* Start *

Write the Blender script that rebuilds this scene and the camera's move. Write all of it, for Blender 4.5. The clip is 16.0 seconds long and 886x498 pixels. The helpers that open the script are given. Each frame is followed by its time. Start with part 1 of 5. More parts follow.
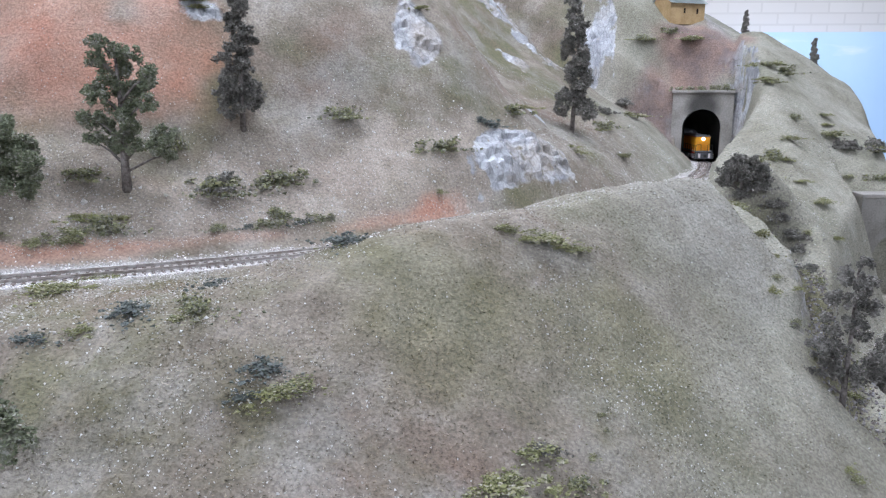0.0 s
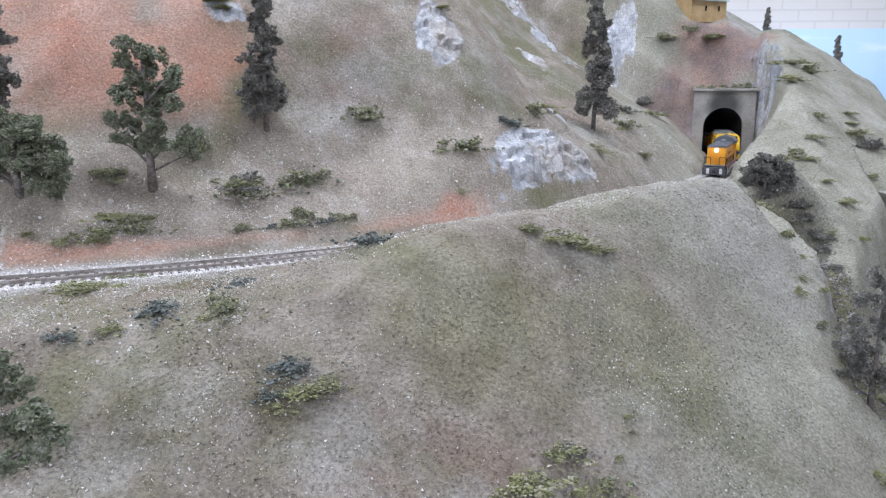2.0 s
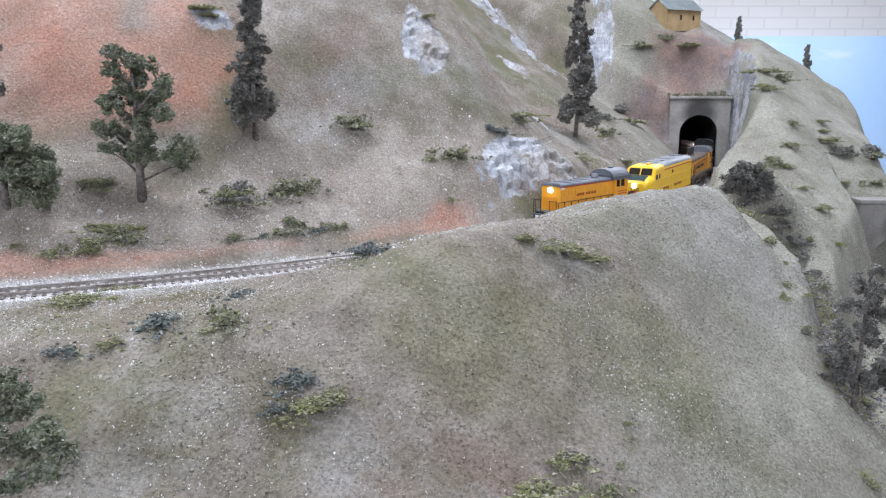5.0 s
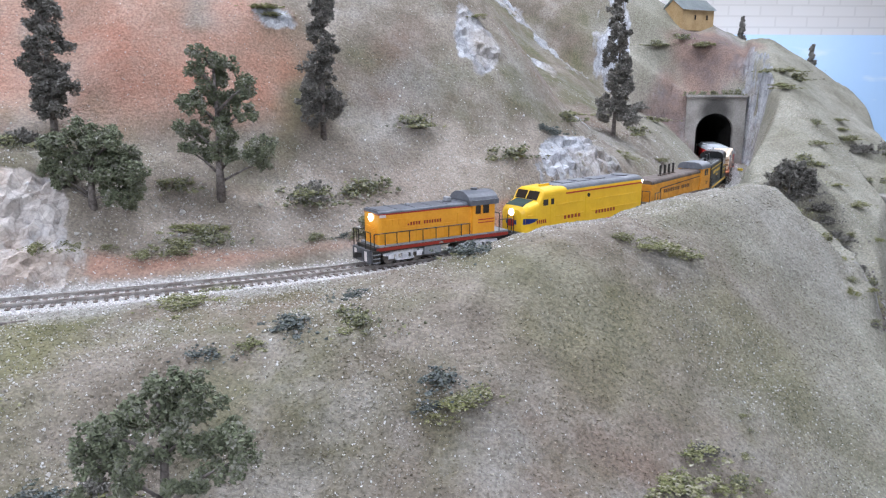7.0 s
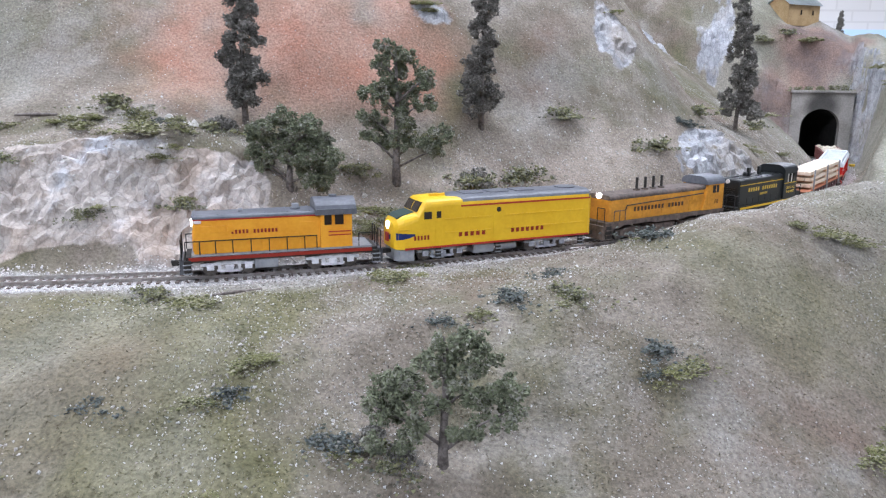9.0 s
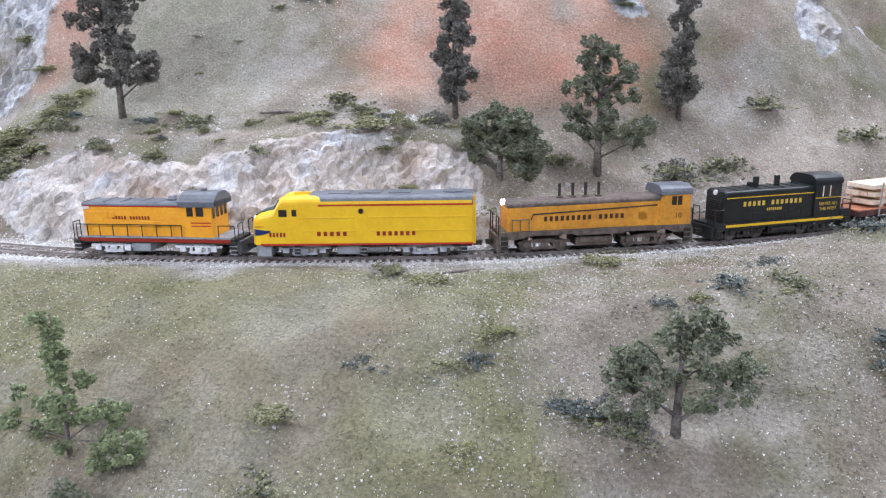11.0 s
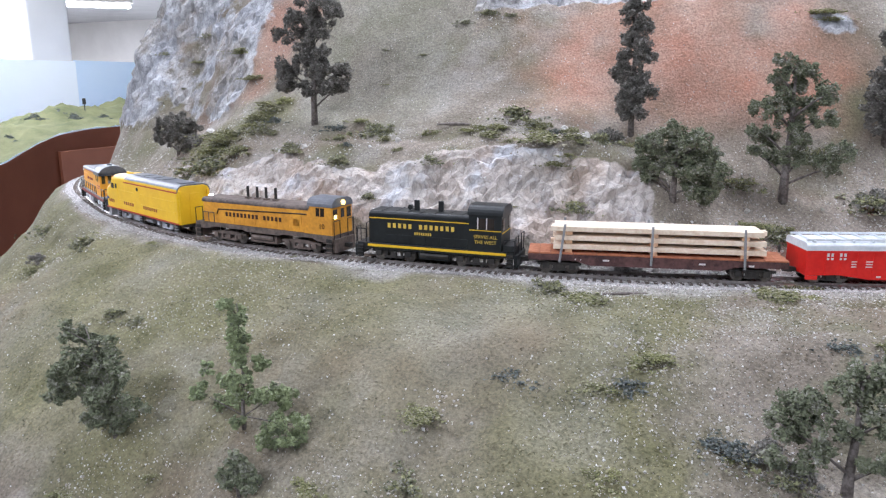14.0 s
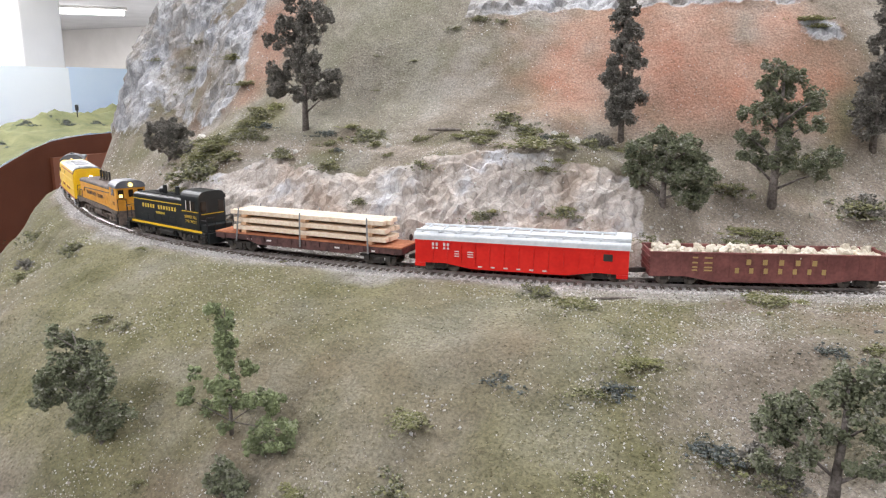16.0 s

* End *
* Start *

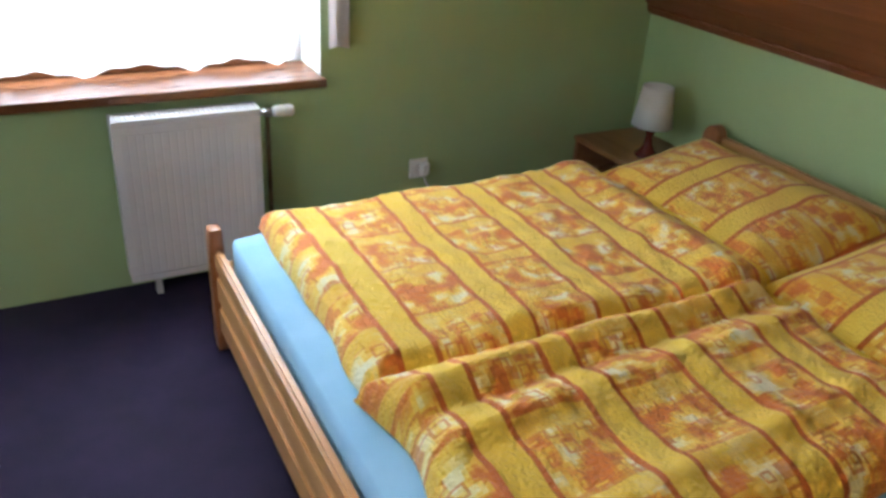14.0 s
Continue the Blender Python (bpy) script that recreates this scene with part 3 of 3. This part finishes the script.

* End *

PROBLEM
Look through the material and say how many lines hold "that". Give the number only.

OUTPUT OF THE TASK
2